#### TASK OBJECTIVE
All of the lines below are to be transcribed faithfully, with pictures excluded from the copy.

#### GIVEN MATERIAL
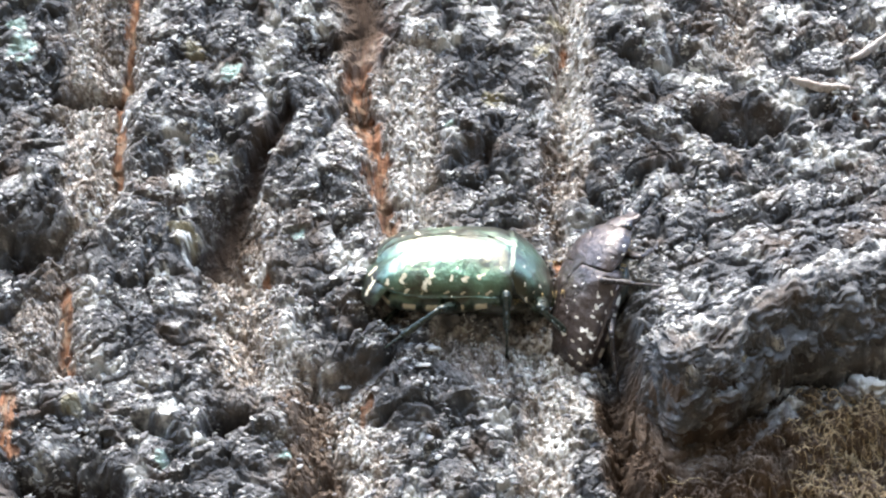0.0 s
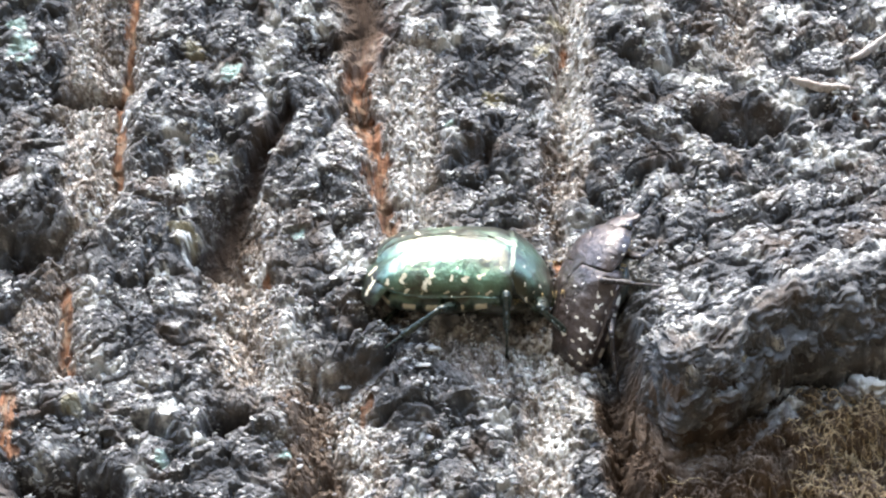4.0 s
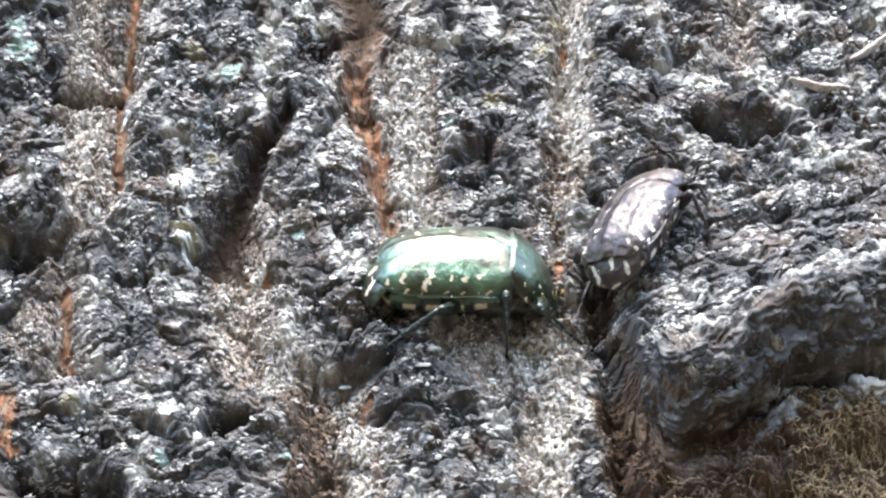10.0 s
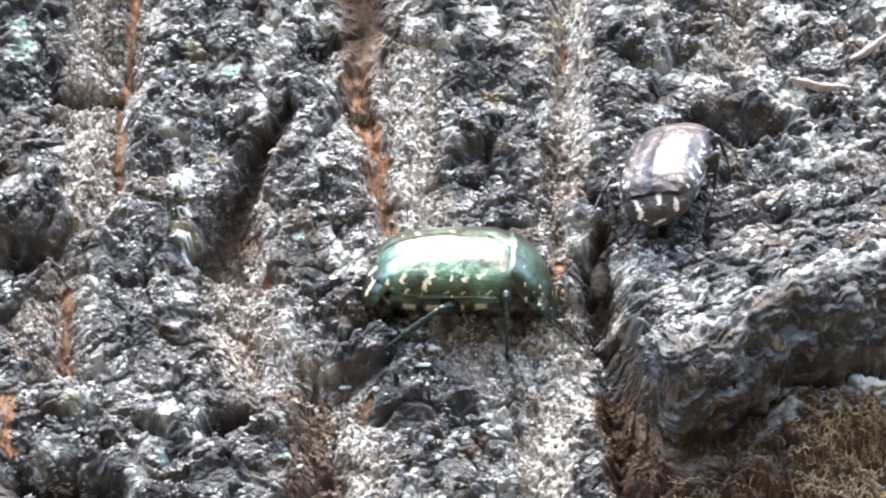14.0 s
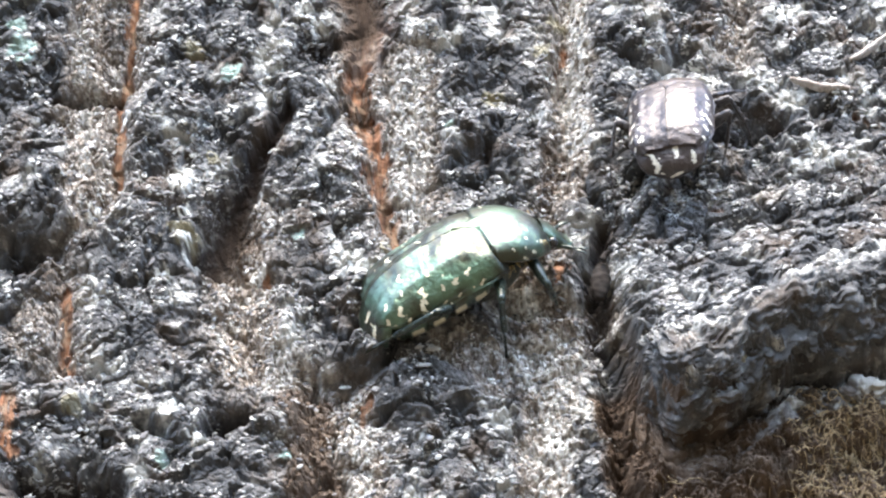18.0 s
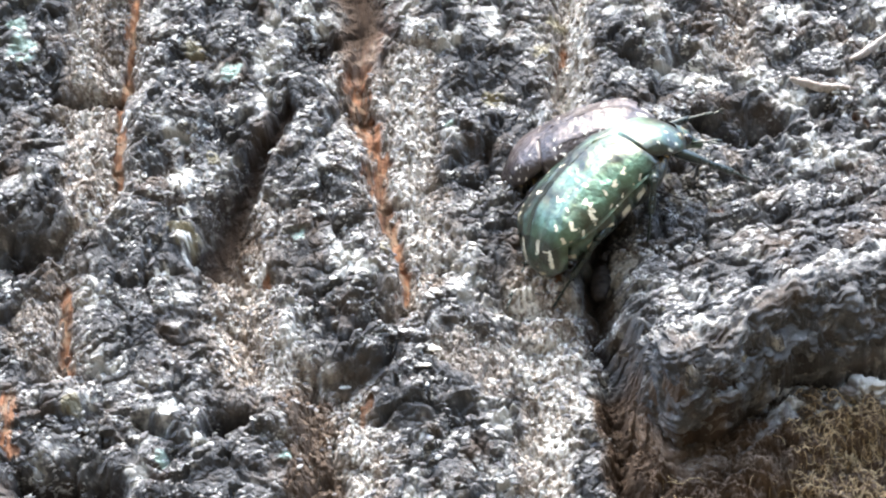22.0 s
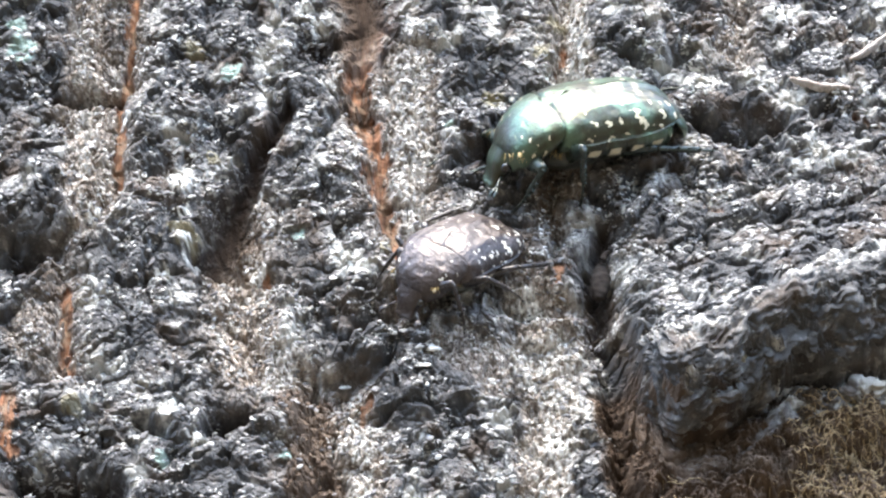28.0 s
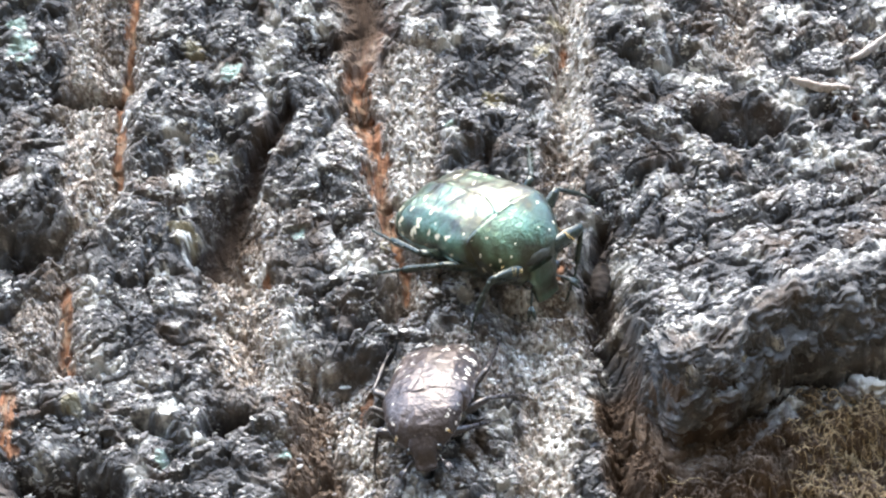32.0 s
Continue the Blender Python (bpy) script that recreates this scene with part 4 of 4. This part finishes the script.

#### TASK OUTPUT
0.0 s
4.0 s
10.0 s
14.0 s
18.0 s
22.0 s
28.0 s
32.0 s
Continue the Blender Python (bpy) script that recreates this scene with part 4 of 4. This part finishes the script.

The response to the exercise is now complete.